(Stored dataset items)
-- Begin --
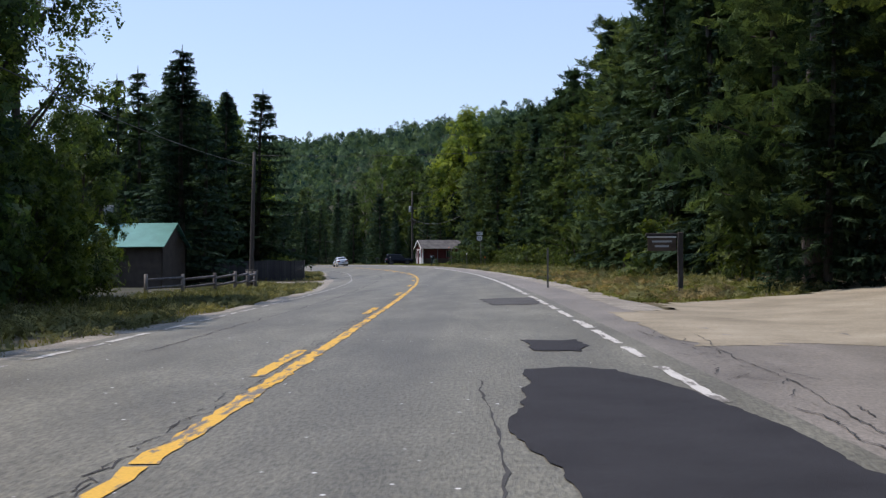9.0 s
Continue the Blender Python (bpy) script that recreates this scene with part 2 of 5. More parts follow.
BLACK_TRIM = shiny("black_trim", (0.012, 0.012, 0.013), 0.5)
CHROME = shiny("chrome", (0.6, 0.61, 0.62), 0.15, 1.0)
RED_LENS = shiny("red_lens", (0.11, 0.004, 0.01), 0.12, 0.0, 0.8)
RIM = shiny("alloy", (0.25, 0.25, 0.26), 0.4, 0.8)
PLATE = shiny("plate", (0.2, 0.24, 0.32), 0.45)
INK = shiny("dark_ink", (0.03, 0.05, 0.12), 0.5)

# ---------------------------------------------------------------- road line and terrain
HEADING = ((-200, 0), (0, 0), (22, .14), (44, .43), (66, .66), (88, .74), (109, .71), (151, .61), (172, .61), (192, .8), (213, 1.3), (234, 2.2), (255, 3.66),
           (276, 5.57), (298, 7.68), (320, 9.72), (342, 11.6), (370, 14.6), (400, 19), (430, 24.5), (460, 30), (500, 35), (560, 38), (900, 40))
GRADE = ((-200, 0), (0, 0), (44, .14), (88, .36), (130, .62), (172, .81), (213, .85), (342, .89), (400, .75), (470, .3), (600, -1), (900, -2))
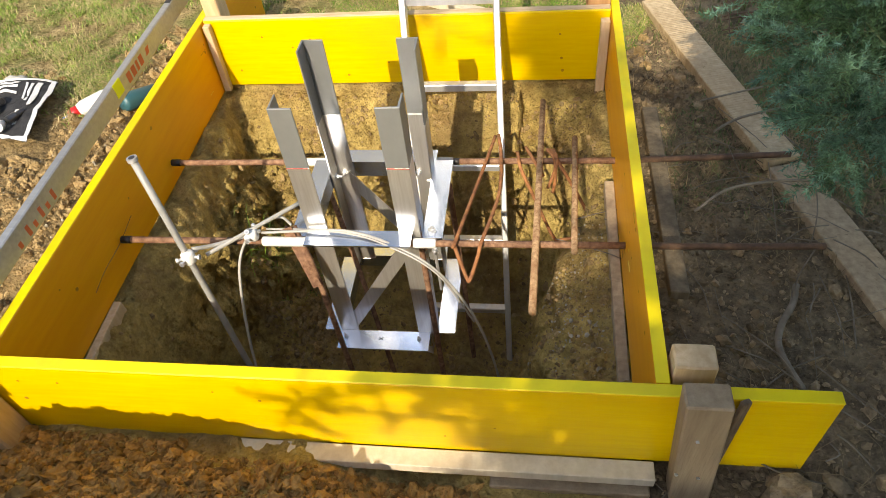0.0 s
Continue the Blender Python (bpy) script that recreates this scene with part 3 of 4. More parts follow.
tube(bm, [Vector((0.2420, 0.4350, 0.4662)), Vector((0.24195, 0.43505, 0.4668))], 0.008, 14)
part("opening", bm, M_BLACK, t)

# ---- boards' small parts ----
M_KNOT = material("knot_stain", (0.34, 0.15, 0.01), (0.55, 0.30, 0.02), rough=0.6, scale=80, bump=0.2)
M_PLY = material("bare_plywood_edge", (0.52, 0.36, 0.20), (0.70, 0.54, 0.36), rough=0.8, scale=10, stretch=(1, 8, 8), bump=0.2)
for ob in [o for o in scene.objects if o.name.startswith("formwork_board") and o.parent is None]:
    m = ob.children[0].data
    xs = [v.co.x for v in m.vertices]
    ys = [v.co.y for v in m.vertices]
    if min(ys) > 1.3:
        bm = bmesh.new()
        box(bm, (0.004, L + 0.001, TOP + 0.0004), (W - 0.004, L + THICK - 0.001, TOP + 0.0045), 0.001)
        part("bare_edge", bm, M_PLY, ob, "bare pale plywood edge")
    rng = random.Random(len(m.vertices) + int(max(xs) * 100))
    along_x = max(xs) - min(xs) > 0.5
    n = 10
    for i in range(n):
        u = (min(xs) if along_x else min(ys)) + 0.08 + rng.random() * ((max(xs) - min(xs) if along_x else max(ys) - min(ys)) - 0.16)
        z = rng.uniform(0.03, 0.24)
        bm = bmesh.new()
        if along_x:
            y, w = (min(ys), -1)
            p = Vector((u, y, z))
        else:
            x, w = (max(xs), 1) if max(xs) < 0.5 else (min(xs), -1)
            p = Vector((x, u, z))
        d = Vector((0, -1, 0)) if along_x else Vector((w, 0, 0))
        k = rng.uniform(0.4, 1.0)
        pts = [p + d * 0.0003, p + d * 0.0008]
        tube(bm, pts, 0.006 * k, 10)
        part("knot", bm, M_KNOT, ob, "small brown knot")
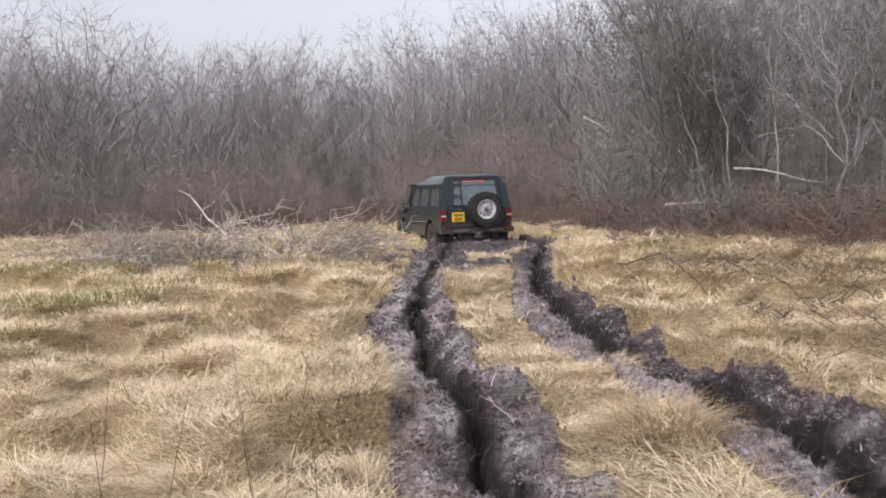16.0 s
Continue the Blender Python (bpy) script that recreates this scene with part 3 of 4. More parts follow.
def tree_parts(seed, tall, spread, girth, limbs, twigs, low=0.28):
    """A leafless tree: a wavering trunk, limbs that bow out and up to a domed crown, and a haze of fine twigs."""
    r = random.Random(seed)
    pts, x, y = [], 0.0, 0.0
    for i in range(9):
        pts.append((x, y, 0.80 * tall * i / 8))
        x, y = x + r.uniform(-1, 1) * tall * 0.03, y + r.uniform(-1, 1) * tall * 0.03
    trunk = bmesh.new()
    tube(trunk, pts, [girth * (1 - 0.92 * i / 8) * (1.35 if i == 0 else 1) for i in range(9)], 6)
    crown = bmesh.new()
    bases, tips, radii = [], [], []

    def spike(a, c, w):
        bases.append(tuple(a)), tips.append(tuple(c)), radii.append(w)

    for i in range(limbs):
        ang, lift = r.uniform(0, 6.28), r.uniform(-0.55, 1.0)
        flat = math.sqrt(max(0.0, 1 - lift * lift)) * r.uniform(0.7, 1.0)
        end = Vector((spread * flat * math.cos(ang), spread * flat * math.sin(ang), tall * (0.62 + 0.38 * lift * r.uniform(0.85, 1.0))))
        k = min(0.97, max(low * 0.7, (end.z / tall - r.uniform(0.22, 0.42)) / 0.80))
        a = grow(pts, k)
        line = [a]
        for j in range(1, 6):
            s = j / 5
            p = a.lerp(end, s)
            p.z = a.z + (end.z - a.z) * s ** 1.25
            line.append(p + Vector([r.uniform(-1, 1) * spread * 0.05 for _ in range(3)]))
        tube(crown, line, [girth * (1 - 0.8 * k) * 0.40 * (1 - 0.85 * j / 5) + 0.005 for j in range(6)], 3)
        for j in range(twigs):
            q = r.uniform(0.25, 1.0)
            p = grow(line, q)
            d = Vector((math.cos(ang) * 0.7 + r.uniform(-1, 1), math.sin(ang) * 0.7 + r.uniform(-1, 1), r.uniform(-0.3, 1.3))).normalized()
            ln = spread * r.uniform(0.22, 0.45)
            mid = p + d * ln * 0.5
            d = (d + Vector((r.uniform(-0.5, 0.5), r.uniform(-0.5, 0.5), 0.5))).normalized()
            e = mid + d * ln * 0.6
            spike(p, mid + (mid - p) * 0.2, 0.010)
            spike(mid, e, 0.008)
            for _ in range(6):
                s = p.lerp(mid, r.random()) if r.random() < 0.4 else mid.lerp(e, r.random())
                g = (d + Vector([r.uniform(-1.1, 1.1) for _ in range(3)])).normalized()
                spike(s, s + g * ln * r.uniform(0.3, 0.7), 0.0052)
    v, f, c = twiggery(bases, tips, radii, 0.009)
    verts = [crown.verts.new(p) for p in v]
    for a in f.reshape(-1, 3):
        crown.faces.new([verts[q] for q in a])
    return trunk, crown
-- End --
- _Task_:
Retype each entry precisely. Skip images entirely.

- _Response for this exercise_:
9.0 s
Continue the Blender Python (bpy) script that recreates this scene with part 2 of 5. More parts follow.
BLACK_TRIM = shiny("black_trim", (0.012, 0.012, 0.013), 0.5)
CHROME = shiny("chrome", (0.6, 0.61, 0.62), 0.15, 1.0)
RED_LENS = shiny("red_lens", (0.11, 0.004, 0.01), 0.12, 0.0, 0.8)
RIM = shiny("alloy", (0.25, 0.25, 0.26), 0.4, 0.8)
PLATE = shiny("plate", (0.2, 0.24, 0.32), 0.45)
INK = shiny("dark_ink", (0.03, 0.05, 0.12), 0.5)

# ---------------------------------------------------------------- road line and terrain
HEADING = ((-200, 0), (0, 0), (22, .14), (44, .43), (66, .66), (88, .74), (109, .71), (151, .61), (172, .61), (192, .8), (213, 1.3), (234, 2.2), (255, 3.66),
           (276, 5.57), (298, 7.68), (320, 9.72), (342, 11.6), (370, 14.6), (400, 19), (430, 24.5), (460, 30), (500, 35), (560, 38), (900, 40))
GRADE = ((-200, 0), (0, 0), (44, .14), (88, .36), (130, .62), (172, .81), (213, .85), (342, .89), (400, .75), (470, .3), (600, -1), (900, -2))
0.0 s
Continue the Blender Python (bpy) script that recreates this scene with part 3 of 4. More parts follow.
tube(bm, [Vector((0.2420, 0.4350, 0.4662)), Vector((0.24195, 0.43505, 0.4668))], 0.008, 14)
part("opening", bm, M_BLACK, t)

# ---- boards' small parts ----
M_KNOT = material("knot_stain", (0.34, 0.15, 0.01), (0.55, 0.30, 0.02), rough=0.6, scale=80, bump=0.2)
M_PLY = material("bare_plywood_edge", (0.52, 0.36, 0.20), (0.70, 0.54, 0.36), rough=0.8, scale=10, stretch=(1, 8, 8), bump=0.2)
for ob in [o for o in scene.objects if o.name.startswith("formwork_board") and o.parent is None]:
    m = ob.children[0].data
    xs = [v.co.x for v in m.vertices]
    ys = [v.co.y for v in m.vertices]
    if min(ys) > 1.3:
        bm = bmesh.new()
        box(bm, (0.004, L + 0.001, TOP + 0.0004), (W - 0.004, L + THICK - 0.001, TOP + 0.0045), 0.001)
        part("bare_edge", bm, M_PLY, ob, "bare pale plywood edge")
    rng = random.Random(len(m.vertices) + int(max(xs) * 100))
    along_x = max(xs) - min(xs) > 0.5
    n = 10
    for i in range(n):
        u = (min(xs) if along_x else min(ys)) + 0.08 + rng.random() * ((max(xs) - min(xs) if along_x else max(ys) - min(ys)) - 0.16)
        z = rng.uniform(0.03, 0.24)
        bm = bmesh.new()
        if along_x:
            y, w = (min(ys), -1)
            p = Vector((u, y, z))
        else:
            x, w = (max(xs), 1) if max(xs) < 0.5 else (min(xs), -1)
            p = Vector((x, u, z))
        d = Vector((0, -1, 0)) if along_x else Vector((w, 0, 0))
        k = rng.uniform(0.4, 1.0)
        pts = [p + d * 0.0003, p + d * 0.0008]
        tube(bm, pts, 0.006 * k, 10)
        part("knot", bm, M_KNOT, ob, "small brown knot")
16.0 s
Continue the Blender Python (bpy) script that recreates this scene with part 3 of 4. More parts follow.
def tree_parts(seed, tall, spread, girth, limbs, twigs, low=0.28):
    """A leafless tree: a wavering trunk, limbs that bow out and up to a domed crown, and a haze of fine twigs."""
    r = random.Random(seed)
    pts, x, y = [], 0.0, 0.0
    for i in range(9):
        pts.append((x, y, 0.80 * tall * i / 8))
        x, y = x + r.uniform(-1, 1) * tall * 0.03, y + r.uniform(-1, 1) * tall * 0.03
    trunk = bmesh.new()
    tube(trunk, pts, [girth * (1 - 0.92 * i / 8) * (1.35 if i == 0 else 1) for i in range(9)], 6)
    crown = bmesh.new()
    bases, tips, radii = [], [], []

    def spike(a, c, w):
        bases.append(tuple(a)), tips.append(tuple(c)), radii.append(w)

    for i in range(limbs):
        ang, lift = r.uniform(0, 6.28), r.uniform(-0.55, 1.0)
        flat = math.sqrt(max(0.0, 1 - lift * lift)) * r.uniform(0.7, 1.0)
        end = Vector((spread * flat * math.cos(ang), spread * flat * math.sin(ang), tall * (0.62 + 0.38 * lift * r.uniform(0.85, 1.0))))
        k = min(0.97, max(low * 0.7, (end.z / tall - r.uniform(0.22, 0.42)) / 0.80))
        a = grow(pts, k)
        line = [a]
        for j in range(1, 6):
            s = j / 5
            p = a.lerp(end, s)
            p.z = a.z + (end.z - a.z) * s ** 1.25
            line.append(p + Vector([r.uniform(-1, 1) * spread * 0.05 for _ in range(3)]))
        tube(crown, line, [girth * (1 - 0.8 * k) * 0.40 * (1 - 0.85 * j / 5) + 0.005 for j in range(6)], 3)
        for j in range(twigs):
            q = r.uniform(0.25, 1.0)
            p = grow(line, q)
            d = Vector((math.cos(ang) * 0.7 + r.uniform(-1, 1), math.sin(ang) * 0.7 + r.uniform(-1, 1), r.uniform(-0.3, 1.3))).normalized()
            ln = spread * r.uniform(0.22, 0.45)
            mid = p + d * ln * 0.5
            d = (d + Vector((r.uniform(-0.5, 0.5), r.uniform(-0.5, 0.5), 0.5))).normalized()
            e = mid + d * ln * 0.6
            spike(p, mid + (mid - p) * 0.2, 0.010)
            spike(mid, e, 0.008)
            for _ in range(6):
                s = p.lerp(mid, r.random()) if r.random() < 0.4 else mid.lerp(e, r.random())
                g = (d + Vector([r.uniform(-1.1, 1.1) for _ in range(3)])).normalized()
                spike(s, s + g * ln * r.uniform(0.3, 0.7), 0.0052)
    v, f, c = twiggery(bases, tips, radii, 0.009)
    verts = [crown.verts.new(p) for p in v]
    for a in f.reshape(-1, 3):
        crown.faces.new([verts[q] for q in a])
    return trunk, crown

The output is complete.